It's not easy being green.

I remember when families did not have an appliance called a dishwasher. I also remember when my family got our first dishwasher. We lived on Hwy. 29 South, halfway between Lewisville and Hope, Arkansas. It was a pretty big deal - a dishwasher! It was not, however, a built-in. It sat over in the corner of the kitchen when it wasn’t being used. On the occasion that we did use it, we had to roll it across the room and hook it up to the sink faucet with a hose and an adapter and then plug it into a nearby electrical outlet. But we didn’t use it unless we had enough dirty dishes to fill it up. And we had to wash the dishes by hand before we put them in the dishwasher. If this sounds complicated and confusing, it was.

I come from a time when paper plates and paper towels were what we used. My parents had four children who ate and drank everything in sight. Paper plates and paper towels were considered necessary. I think we also used those red plastic drinking cups, but for some reason we did not use plastic cutlery. We eventually got a newer dishwasher - built-in! - but to run the dishwasher without a full load was considered wasteful and frivolous and irresponsible. The lavish use of water and electricity for a less than a full load was just extravagant. That was a different time. Everything was disposable. Everything.

And now, for at least the past fifteen years, Mr. Bobo and Mr. Beers have eschewed the use of paper and plastic. If you dine at La Casa de Beers y Bobo, you’ll be eating on a real plate, using a cloth napkin, and stainless steel cutlery. It’s not because we’re pretentious (or as my mom might say "fancy" or "high-falutin’"). It’s because it just makes more sense. And we like finding cool dishes - whether at a flea market or a fancy store, and cool napkins and stuff (our favorites right now are some we found at IKEA that were 2 or 3 for a dollar). There’s a washing machine and a dryer for the cloth stuff, and a perfectly good dishwasher for the other stuff. And the really great thing is that it makes the experience more pleasant. Think about it. And give it a try if you’ve been on the paper plate train all this time. Give it a try. You’ll like it. (The exception at our house is the wonderful roadie cup. Refreshing beverages have their own set of rules.)

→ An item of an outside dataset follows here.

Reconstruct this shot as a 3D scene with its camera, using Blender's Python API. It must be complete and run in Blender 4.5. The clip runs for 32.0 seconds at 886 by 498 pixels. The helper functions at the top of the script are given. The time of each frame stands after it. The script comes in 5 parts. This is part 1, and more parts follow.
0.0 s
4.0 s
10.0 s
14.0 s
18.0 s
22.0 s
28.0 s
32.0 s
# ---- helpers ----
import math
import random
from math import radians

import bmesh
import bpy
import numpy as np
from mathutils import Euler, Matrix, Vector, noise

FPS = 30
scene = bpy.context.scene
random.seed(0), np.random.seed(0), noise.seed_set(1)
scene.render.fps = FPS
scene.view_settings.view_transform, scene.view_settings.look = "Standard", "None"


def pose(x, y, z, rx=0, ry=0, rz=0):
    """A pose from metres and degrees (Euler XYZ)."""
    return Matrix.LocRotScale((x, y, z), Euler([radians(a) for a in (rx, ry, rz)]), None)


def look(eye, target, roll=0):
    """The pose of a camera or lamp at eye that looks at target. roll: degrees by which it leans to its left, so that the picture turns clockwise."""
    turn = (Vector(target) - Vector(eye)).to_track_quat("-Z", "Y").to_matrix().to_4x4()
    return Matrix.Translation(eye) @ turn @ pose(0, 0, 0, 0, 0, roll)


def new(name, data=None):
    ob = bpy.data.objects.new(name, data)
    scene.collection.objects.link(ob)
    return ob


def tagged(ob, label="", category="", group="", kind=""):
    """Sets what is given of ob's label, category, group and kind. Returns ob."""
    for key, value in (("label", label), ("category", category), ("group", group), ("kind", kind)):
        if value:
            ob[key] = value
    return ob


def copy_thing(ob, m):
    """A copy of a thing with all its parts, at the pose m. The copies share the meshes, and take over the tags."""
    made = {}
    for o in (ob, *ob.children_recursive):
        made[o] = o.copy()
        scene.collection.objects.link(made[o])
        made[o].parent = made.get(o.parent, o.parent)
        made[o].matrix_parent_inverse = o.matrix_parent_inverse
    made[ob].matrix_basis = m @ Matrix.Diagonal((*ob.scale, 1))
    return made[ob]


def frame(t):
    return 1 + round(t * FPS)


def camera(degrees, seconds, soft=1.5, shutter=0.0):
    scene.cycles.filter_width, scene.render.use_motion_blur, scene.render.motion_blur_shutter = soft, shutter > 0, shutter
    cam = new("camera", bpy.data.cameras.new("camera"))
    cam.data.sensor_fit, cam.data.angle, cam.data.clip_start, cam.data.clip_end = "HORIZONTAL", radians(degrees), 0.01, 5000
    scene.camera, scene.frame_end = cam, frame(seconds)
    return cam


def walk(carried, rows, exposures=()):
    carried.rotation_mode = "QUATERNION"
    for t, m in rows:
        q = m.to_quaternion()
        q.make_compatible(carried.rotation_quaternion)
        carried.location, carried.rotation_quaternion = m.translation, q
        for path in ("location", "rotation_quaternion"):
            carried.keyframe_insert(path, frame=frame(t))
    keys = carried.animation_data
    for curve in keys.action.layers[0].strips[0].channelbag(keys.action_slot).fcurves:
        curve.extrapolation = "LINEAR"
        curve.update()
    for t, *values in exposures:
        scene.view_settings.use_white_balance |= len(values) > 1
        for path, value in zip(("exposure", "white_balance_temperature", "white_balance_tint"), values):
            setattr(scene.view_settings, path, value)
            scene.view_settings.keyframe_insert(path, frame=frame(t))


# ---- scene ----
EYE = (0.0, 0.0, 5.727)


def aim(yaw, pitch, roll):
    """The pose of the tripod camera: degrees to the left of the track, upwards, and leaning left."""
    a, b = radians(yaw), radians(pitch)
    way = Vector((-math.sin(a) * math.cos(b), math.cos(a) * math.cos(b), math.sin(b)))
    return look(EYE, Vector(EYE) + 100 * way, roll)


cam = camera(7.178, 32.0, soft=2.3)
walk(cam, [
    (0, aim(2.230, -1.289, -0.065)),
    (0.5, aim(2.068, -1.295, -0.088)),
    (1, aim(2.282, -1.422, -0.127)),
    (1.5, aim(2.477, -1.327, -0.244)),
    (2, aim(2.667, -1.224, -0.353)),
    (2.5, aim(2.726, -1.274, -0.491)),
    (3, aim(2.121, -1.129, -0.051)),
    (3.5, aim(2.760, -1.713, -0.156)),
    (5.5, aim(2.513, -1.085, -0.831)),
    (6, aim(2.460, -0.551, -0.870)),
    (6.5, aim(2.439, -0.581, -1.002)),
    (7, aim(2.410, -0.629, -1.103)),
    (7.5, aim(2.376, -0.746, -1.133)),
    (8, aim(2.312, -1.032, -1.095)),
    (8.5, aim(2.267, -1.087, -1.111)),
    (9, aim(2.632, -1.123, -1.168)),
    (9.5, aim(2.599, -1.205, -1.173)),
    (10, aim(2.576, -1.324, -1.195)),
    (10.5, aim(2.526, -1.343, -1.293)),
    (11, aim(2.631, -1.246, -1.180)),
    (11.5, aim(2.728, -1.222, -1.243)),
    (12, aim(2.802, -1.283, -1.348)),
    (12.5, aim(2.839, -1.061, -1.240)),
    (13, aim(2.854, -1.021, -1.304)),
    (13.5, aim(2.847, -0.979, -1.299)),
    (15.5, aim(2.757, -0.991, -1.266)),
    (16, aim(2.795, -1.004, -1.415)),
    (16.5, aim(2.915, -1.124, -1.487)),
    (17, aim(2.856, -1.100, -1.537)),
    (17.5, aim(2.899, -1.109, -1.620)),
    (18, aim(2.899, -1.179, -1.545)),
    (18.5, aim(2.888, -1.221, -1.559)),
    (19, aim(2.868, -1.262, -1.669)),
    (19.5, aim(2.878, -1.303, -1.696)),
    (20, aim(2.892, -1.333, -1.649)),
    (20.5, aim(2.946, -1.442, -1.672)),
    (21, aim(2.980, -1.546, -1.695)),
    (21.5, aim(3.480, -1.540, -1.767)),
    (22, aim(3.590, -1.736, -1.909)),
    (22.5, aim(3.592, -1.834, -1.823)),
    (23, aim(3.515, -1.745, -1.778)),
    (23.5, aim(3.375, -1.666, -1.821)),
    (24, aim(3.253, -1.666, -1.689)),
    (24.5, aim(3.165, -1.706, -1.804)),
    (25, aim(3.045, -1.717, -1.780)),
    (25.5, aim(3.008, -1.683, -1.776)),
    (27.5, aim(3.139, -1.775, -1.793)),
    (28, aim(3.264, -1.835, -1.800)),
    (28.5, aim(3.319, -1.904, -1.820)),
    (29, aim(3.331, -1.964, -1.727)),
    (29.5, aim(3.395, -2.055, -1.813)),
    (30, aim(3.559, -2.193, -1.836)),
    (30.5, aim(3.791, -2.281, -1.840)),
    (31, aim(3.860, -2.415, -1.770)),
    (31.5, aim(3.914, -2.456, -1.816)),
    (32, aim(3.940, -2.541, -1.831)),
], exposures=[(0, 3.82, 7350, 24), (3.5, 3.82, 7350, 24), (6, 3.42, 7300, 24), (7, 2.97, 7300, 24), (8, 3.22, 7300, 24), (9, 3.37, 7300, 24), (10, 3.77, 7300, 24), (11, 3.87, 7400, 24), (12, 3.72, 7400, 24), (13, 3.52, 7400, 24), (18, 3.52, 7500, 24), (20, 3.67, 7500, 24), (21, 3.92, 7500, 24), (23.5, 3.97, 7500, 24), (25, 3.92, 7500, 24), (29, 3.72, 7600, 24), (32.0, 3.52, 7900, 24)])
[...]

In a somewhat related story, W. D. Deli has been moving in the direction of green. The business requires a certain amount of disposable stuff.

We do a lot of carry-out business and a lot of box lunch catering. Over the past several months we have been able to find alternatives to all of the styrofoam products we used for years.

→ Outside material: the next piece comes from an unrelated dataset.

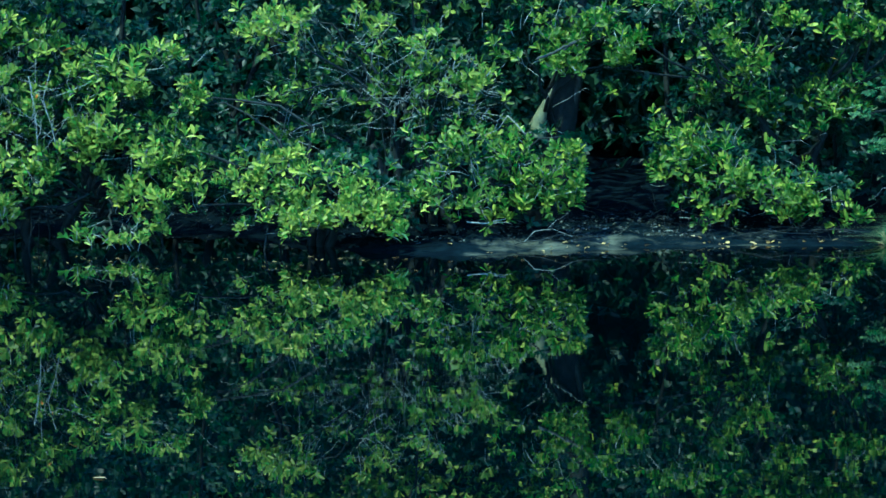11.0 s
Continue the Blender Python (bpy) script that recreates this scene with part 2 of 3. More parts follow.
def tube(path, radii, sides=6):
    """A tapered round limb along a path."""
    path, radii = np.asarray(path, float), np.asarray(radii, float)
    d = np.gradient(path, axis=0)
    d /= np.linalg.norm(d, axis=1)[:, None] + 1e-9
    ref = np.array([0.2, 0.95, 0.25]) if np.abs(d[:, 1]).max() < 0.85 else np.array([0.95, 0.1, 0.3])
    a = np.cross(d, ref)
    a /= np.linalg.norm(a, axis=1)[:, None]
    b = np.cross(d, a)
    ang = np.linspace(0, 2 * np.pi, sides, endpoint=False)
    ring = path[:, None] + radii[:, None, None] * (np.cos(ang)[None, :, None] * a[:, None] + np.sin(ang)[None, :, None] * b[:, None])
    v = np.concatenate([ring.reshape(-1, 3), path[:1], path[-1:]])
    f, n = [], len(path)
    for i in range(n - 1):
        for k in range(sides):
            p, q = i * sides + k, i * sides + (k + 1) % sides
            f += [(p, q, q + sides), (p, q + sides, p + sides)]
    for k in range(sides):
        f += [((k + 1) % sides, k, n * sides), ((n - 1) * sides + k, (n - 1) * sides + (k + 1) % sides, n * sides + 1)]
    return v, np.array(f)


def crooked(rng, a, b, steps=6, sag=0.0, wander=0.05):
    """A wandering line from a to b."""
    a, b = np.asarray(a, float), np.asarray(b, float)
    s = np.linspace(0, 1, steps)[:, None]
    size = np.linalg.norm(b - a)
    w = np.cumsum(rng.normal(0, wander * size / math.sqrt(steps), (steps, 3)), axis=0)
    w -= s * w[-1]
    p = a + (b - a) * s + w
    p[:, 2] += (np.sin(s * np.pi) * sag * size)[:, 0]
    return p


def spin_to(axis, turn):
    """Rotations that carry +z onto each axis, after a turn about it."""
    z = axis / np.linalg.norm(axis, axis=1)[:, None]
    ref = np.where(np.abs(z[:, 2:3]) > 0.95, np.array([[1.0, 0, 0]]), np.array([[0, 0, 1.0]]))
    x = np.cross(ref, z)
    x /= np.linalg.norm(x, axis=1)[:, None]
    y = np.cross(z, x)
    c, s = np.cos(turn)[:, None], np.sin(turn)[:, None]
    return np.stack([x * c + y * s, y * c - x * s, z], axis=2)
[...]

To-go soup containers are now made of a special biodegradable material. Drink cups are made of recycled plastic bottles. Our cost of doing carry out business has increased significantly. The 20-oz. drink cup made from recycled plastic bottles costs W. D. Deli four or five times as much as the styrofoam cup we had used previously. Similarly, all of our other disposables are a lot more expensive these days.

Paying out quite a bit more money for to-go materials makes us want to be even more responsible and less wasteful. We are happy to be moving in this direction. It is the right thing to do. Mr. Bobo is confused when customers ask for to-go cups and to-go containers and then leave those things behind. He is similarly perplexed when he sees tables strewn with unused straws, paper napkins, and sweetener packets. Waste is thoughtless and irresponsible. While we are not the kings of Earth Day and all that cool stuff, we’re trying to be more thoughtful and responsible. Baby steps. But at least they’re steps.


  1. I really enjoy reading your blog, Michael.